Para a ministra, o argumento de que a paralisação traria impactos negativos à paisagem revela uma compreensão limitada do direito ambiental. Maria Thereza apontou que os prejuízos decorrentes da conclusão da obra e do início das atividades recreativas ultrapassam a simples obstrução visual e podem comprometer a estrutura dos morros, além de alterar seus aspectos principais.
Segundo ela, embora as obras estejam suspensas, o local continua a funcionar como ponto turístico, possibilitando a visita ao monumento mesmo com restrições de visibilidade em algumas áreas. A ministra foi categórica: “Se for concedida a possibilidade de execução da obra, aí sim não haverá mais necessidade de falar em ação civil pública“. Com esse entendimento, ela votou pelo provimento do recurso especial para restabelecer a decisão que suspendeu as obras.
No entanto, o relator, ministro Francisco Falcão, rebateu os argumentos da ministra, reafirmando sua posição favorável à continuidade da intervenção e destacando o alinhamento com o entendimento do Iphan. “Eu julgo o processo pelo que está nos autos (…) Pelo que eu estou vendo nos autos, essa obra já está praticamente concluída.

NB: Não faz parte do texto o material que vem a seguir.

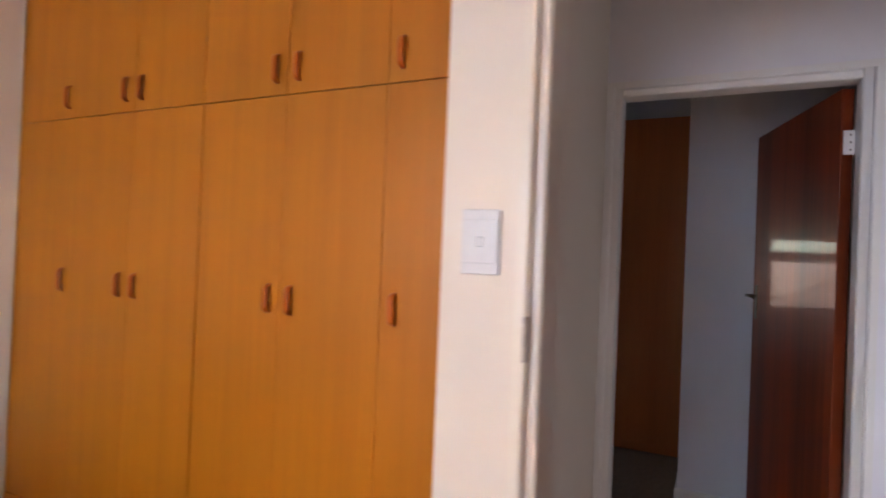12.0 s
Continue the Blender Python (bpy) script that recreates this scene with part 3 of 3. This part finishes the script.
part("cap", rod((-3.49, -0.67, 0.386), (-3.49, -0.67, 0.41), 0.012), GREY_PLASTIC, bottle)
bm = bmesh.new()
bmesh.ops.create_icosphere(bm, subdivisions=3, radius=0.023)
for v in bm.verts:
    v.co *= 1 + 0.5 * noise.noise(v.co * 110)
    v.co.z = max(-0.014, v.co.z * 0.7)
bmesh.ops.translate(bm, verts=bm.verts, vec=(-3.43, -0.49, 0.2925))
solo("crumpled_wrapper", bm, GREY_PLASTIC, "crumpled pale wrapper on the bedside shelf", "wrapper")

# ---- loose cable on the east skirting ----
pts = []
for i in range(60):
    y = -0.55 - 2.2 * i / 59
    lift = 0.07 + 0.004 * math.sin(9 * y)
    sag = max(0.0, min(1.0, (-0.95 - y) / 0.5))
    pts.append((EAST - 0.0085 - 0.012 * sag, y, lift * (1 - 0.75 * sag) + 0.006 * math.sin(5 * y) * sag))
solo("cable", sweep(pts, 0.003), CABLE, "thin beige cable drooping along the skirting board", "cable", True)

# ---- room across the corridor ----
far_door = thing("door_2", (FAR_R - 0.05, FAR_Y + 0.125, 0.0), "open varnished mahogany veneer door", "door", "", 14.3)
far_door["kind"] = "structure"
part("leaf", box(-0.040, 0.0, 0.012, 0.84, 0.008, 1.995, 0.003), MAHOGANY, far_door)
plate = part("handle_plate", box(-0.0445, -0.0402, 0.775, 0.805, 1.11, 1.27, 0.001), BRONZE, far_door, "dark bronze back plate")
bm = rod((-0.04, 0.79, 1.22), (-0.088, 0.79, 1.22), 0.007)
sweep([(-0.086, 0.792, 1.22), (-0.09, 0.74, 1.221), (-0.088, 0.68, 1.216)], 0.007, bm)
part("lever", bm, BRONZE, plate, "dark bronze lever", True)

far_wardrobe = thing("far_wardrobe", (-0.85, 3.2, 0), "tall brown veneered cupboard in the far room", "wardrobe")
part("body", box(-1.10, -0.604, 3.22, 3.76, 0.0, 2.4, 0.003), FAR_WOOD, far_wardrobe)
part("door", box(-1.097, -0.607, 3.20, 3.219, 0.06, 2.39, 0.002), FAR_WOOD, far_wardrobe)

Nós temos tapumes que estão ‘enfeiando’ aquela vista que hoje é tida no mundo inteiro como um marco importante do Rio de Janeiro. Aqui, o próprio Iphan concorda (…) Como eu posso ficar contra o Instituto do Patrimônio Histórico e Artístico Nacional?“, questionou.

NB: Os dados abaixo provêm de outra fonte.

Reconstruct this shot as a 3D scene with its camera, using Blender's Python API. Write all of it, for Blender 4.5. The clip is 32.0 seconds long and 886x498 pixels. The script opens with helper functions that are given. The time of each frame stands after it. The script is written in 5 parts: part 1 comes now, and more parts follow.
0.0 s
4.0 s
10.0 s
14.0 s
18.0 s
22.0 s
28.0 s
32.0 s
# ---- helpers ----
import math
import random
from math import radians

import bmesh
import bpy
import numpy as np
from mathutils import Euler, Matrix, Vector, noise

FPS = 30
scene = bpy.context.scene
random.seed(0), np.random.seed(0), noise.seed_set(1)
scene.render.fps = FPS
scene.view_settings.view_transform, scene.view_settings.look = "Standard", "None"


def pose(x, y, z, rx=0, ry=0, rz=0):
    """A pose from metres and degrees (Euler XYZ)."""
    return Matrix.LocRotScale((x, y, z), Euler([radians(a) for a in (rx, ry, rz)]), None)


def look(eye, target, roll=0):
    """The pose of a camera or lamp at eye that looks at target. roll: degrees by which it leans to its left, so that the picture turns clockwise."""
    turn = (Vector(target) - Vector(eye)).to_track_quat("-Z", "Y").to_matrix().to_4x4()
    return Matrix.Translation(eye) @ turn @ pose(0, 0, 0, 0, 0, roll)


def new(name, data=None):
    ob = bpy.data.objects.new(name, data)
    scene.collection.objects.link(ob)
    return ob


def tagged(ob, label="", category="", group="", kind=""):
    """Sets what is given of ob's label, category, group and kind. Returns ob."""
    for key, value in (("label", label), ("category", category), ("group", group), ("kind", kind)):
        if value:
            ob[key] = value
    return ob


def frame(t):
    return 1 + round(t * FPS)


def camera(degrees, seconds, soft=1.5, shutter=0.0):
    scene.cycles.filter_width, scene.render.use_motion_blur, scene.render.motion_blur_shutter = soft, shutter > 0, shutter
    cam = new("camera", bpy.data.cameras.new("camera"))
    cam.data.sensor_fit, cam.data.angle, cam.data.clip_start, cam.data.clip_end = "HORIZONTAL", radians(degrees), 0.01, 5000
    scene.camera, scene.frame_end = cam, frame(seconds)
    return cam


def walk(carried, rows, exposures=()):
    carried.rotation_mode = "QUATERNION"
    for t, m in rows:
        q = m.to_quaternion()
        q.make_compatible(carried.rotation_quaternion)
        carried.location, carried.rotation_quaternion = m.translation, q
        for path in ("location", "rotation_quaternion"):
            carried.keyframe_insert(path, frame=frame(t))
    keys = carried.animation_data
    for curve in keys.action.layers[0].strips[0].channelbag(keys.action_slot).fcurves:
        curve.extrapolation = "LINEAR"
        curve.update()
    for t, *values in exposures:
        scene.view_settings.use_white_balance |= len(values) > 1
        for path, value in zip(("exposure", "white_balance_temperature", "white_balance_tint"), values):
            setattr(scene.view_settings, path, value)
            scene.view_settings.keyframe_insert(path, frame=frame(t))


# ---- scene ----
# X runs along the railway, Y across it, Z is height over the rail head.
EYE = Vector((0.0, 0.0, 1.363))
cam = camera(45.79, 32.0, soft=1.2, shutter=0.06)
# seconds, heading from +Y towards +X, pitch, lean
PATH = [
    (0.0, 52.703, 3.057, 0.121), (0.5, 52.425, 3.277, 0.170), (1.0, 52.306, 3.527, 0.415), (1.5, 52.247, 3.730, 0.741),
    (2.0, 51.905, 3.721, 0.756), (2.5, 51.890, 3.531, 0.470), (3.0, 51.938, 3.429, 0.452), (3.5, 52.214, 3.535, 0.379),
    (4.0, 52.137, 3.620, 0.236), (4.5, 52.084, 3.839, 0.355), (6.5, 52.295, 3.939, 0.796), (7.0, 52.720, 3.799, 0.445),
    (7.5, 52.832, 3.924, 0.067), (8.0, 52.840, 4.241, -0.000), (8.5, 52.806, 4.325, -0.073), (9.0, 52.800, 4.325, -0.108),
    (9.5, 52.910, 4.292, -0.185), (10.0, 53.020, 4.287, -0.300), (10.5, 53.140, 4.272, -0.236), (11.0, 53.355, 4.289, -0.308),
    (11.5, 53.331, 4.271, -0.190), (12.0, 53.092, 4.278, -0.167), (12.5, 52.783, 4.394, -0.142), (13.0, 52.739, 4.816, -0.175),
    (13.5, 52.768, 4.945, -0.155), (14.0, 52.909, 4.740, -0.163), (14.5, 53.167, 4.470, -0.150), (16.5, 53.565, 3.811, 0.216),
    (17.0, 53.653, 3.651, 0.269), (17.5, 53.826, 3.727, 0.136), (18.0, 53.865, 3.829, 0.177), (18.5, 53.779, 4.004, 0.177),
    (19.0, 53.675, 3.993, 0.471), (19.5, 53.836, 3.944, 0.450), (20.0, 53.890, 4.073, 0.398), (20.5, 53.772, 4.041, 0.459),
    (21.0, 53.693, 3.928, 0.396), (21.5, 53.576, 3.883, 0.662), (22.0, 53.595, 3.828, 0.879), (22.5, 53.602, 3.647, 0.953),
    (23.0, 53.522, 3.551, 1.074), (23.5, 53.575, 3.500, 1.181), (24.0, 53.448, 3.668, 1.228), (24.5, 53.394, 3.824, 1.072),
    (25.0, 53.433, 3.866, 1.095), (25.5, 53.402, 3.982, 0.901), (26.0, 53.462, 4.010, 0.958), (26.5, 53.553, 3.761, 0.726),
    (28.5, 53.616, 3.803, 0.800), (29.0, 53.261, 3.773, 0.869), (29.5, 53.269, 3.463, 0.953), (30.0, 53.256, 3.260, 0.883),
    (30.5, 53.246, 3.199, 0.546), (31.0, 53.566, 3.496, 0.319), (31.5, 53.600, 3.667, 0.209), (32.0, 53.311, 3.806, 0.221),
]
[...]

Ele concluiu: “Sou um defensor intransigente do meio ambiente e das obras históricas. Pedindo vênia à ministra Maria Thereza, reafirmo todos os termos do meu voto, com a segurança de que estou julgando pelo que está nos autos, e é assim que se deve julgar“. Os ministros Marco Aurélio Bellizze e Teodoro Silva Santos acompanharam o relator.

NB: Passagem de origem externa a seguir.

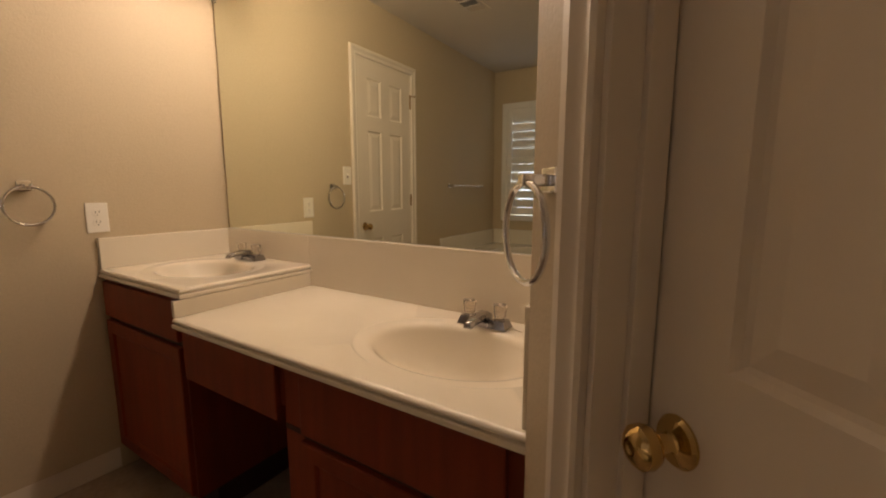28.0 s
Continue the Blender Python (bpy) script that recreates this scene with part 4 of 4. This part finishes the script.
# mirror
mr = thing("wall_mirror", pose(0, 0, 0), "large frameless wall mirror above the vanity", "mirror")
b = bmesh.new()
box(b, XM + 0.0015, XM + 0.0065, YBS + 0.022, PY - 0.004, 0.986, 2.038)
part("glass", b, M_MIRROR, mr)
b = bmesh.new()
box(b, XM + 0.0010, XM + 0.0095, YBS + 0.022, PY - 0.004, 0.980, 0.9855)
part("bottom_channel", b, M_STEEL, mr)
for y in (YBS + 0.03, -2.2, -1.48):
    b = bmesh.new()
    box(b, XM + 0.0070, XM + 0.0095, y - 0.008, y + 0.008, 2.018, 2.043, 0.001)
    part("clip", b, M_CHROME, mr)

# light bar
LB0, LB1, LZ = -2.69, -1.466, 2.088
lb = thing("vanity_light", pose(0, 0, 0), "chrome light bar with eight lit globe bulbs over the mirror", "wall light")
b = bmesh.new()
box(b, XM + 0.001, XM + 0.030, LB0, LB1, LZ - 0.043, LZ + 0.043, 0.004)
part("back_plate", b, M_SATIN, lb)
for k in range(8):
    y = LB0 + 0.075 + k * (LB1 - LB0 - 0.15) / 7
    turn = Matrix.Translation((XM + 0.030, y, LZ)) @ Matrix.Rotation(radians(90), 4, "Y")
    b = bmesh.new()
    lathe(b, [(0.0, 0.0), (0.030, 0.0), (0.030, 0.004), (0.024, 0.008), (0.024, 0.040), (0.021, 0.044), (0.0, 0.044)], 20, turn)
    s = part("socket", b, M_CHROME, lb, smooth=35)
    b = bmesh.new()
    bmesh.ops.create_uvsphere(b, u_segments=20, v_segments=14, radius=0.0345, matrix=turn @ Matrix.Translation((0, 0, 0.074)))
    part("bulb", b, M_GLOBE, s, "clear glass globe bulb", 180).visible_shadow = False
    b = bmesh.new()
    lathe(b, [(0.0, 0.045), (0.015, 0.047), (0.025, 0.056), (0.0305, 0.069), (0.0305, 0.080), (0.025, 0.093), (0.013, 0.102), (0.0, 0.1045)], 14, turn, False)
    part("filament", b, M_BULB, s, "glowing bulb core", 180)

# towel rings and bar


def towel_ring(m, label):
    t = thing("towel_ring", m, label, "towel ring")
    b = bmesh.new()
    box(b, -0.021, 0.021, -0.017, 0.017, 0.0005, 0.008, 0.003)
    box(b, -0.009, 0.009, -0.008, 0.008, 0.007, 0.047, 0.003)
    part("mount", b, M_CHROME, t)
    b = bmesh.new()
    tube(b, [(0.067 * math.sin(a), -0.070 + 0.067 * math.cos(a), 0.040) for a in (2 * math.pi * k / 40 for k in range(40))], 0.005, 10, closed=True)
    part("ring", b, M_CHROME, t, smooth=60)
    return t


towel_ring(south(1.972, 1.188), "chrome towel ring on the wall above the raised basin")
towel_ring(DIAG @ Matrix.Translation((0.061, 1.190, 0)), "chrome towel ring on the slanting wall by the lower basin")
tb = thing("towel_bar", south(3.76, 1.20), "chrome towel bar on the wall above the bathtub", "towel bar")
for x in (-0.305, 0.305):
    b = bmesh.new()
    box(b, x - 0.018, x + 0.018, -0.018, 0.018, 0.0005, 0.010, 0.003)
    box(b, x - 0.010, x + 0.010, -0.010, 0.010, 0.009, 0.060, 0.003)
    part("bracket", b, M_CHROME, tb)
b = bmesh.new()
tube(b, [(-0.30, 0, 0.050), (0.30, 0, 0.050)], 0.008, 12)
part("bar", b, M_CHROME, tb, smooth=40)

# ---- bathtub ----
TBX, TBY, TBZ = 3.285, -1.268, 0.555
tub = thing("bathtub", pose(0, 0, 0), "cream garden bathtub set in a deck under the window", "bathtub")
b = bmesh.new()
cx, cy, rx, ry, n = (TBX + XE) / 2, (TBY + YBS) / 2, 0.44, 0.66, 56
edge, rim = [], []
for k in range(n):
    a = 2 * math.pi * (k + 0.5) / n
    dx, dy = math.cos(a), math.sin(a)
    s = min(((XE - 0.002 - cx) if dx > 0 else (TBX - cx)) / dx, ((TBY - cy) if dy > 0 else (YBS - 0.07 - cy)) / dy)
    edge.append(b.verts.new((cx + dx * s, cy + dy * s, TBZ)))
    rim.append((dx, dy))
for x, y in ((TBX, TBY), (TBX, YBS - 0.055), (XE - 0.002, TBY), (XE - 0.002, YBS - 0.09)):
    v = min(edge, key=lambda e: (e.co.x - x) ** 2 + (e.co.y - y) ** 2)
    v.co.x, v.co.y = x, y
rows = [edge]
for f, h in ((1.08, 0.0), (1.06, 0.012), (1.0, 0.014), (0.97, 0.0), (0.93, -0.10), (0.86, -0.28), (0.74, -0.36), (0.3, -0.38)):
    rows.append([b.verts.new((cx + dx * rx * f, cy + dy * ry * f, TBZ + h)) for dx, dy in rim])
for r, q in zip(rows, rows[1:]):
    for k in range(n):
        b.faces.new((r[k], r[(k + 1) % n], q[(k + 1) % n], q[k]))
b.faces.new(rows[-1])
part("basin", b, M_TUB, tub, smooth=40)
b = bmesh.new()
box(b, TBX, TBX + 0.02, YBS - 0.055, TBY, 0.0, TBZ - 0.001, 0.004)
part("apron", b, M_TUB, tub)
b = bmesh.new()
box(b, TBX + 0.02, XE - 0.002, TBY - 0.03, TBY, 0.0, TBZ - 0.001)
part("end_panel", b, M_BATH, tub, "pale beige end of the tub deck")
b = bmesh.new()
box(b, TBX - 0.068, TBX - 0.0005, TBY - 0.085, TBY + 0.003, 0.0, TBZ, 0.004)
part("corner_post", b, M_TUB, tub, "white corner post of the deck")
b = bmesh.new()
box(b, TBX - XM, XE - 0.03 - XM, TBZ, 0.72, 0.0015, 0.020, 0.004)
bmesh.ops.transform(b, matrix=SOUTH, verts=b.verts)
box(b, XE - 0.022, XE - 0.0015, YBS - 0.07, TBY, TBZ, 0.72, 0.004)
part("splash", b, M_TUB, tub)
tf = thing("tub_faucet", pose(TBX + 0.085, -1.95, TBZ), "chrome tub faucet with two handles on the deck", "faucet")
b = bmesh.new()
lathe(b, [(0, 0), (0.03, 0), (0.026, 0.02), (0.018, 0.04), (0, 0.04)], 20)
tube(b, [(0, 0, 0.03), (0.01, 0, 0.10), (0.05, 0, 0.14), (0.11, 0, 0.13), (0.14, 0, 0.10)], 0.014, 12)
part("spout", b, M_CHROME, tf, smooth=45)
for y in (-0.11, 0.11):
    b = bmesh.new()
    lathe(b, [(0, 0), (0.027, 0), (0.022, 0.025), (0.026, 0.040), (0.026, 0.060), (0, 0.065)], 12, Matrix.Translation((0, y, 0)))
    part("handle", b, M_CHROME, tf, smooth=40)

Bellizze, embora reconhecendo o receio da ministra Maria Thereza, destacou sua confiança nos dirigentes públicos e no próprio Iphan, acreditando que “os pequenos ajustes que fizerem sobre aquele monumento não trarão desconforto visual”.
Teodoro Silva Santos apontou que os documentos nos autos demonstram a regularidade da obra, sem comprovação de danos ambientais irreversíveis ou de violação ao patrimônio histórico. O ministro Afrânio Vilela também acompanhou a maioria, destacando as certidões de aprovação da obra emitidas pelo tribunal de origem e demais órgãos competentes, e afirmando: “Não vejo o meio ambiente atacado com a construção“.
Com a maioria formada, o colegiado não conheceu do recurso do MPF, mantendo a decisão do TRF-2 pela continuidade das obras.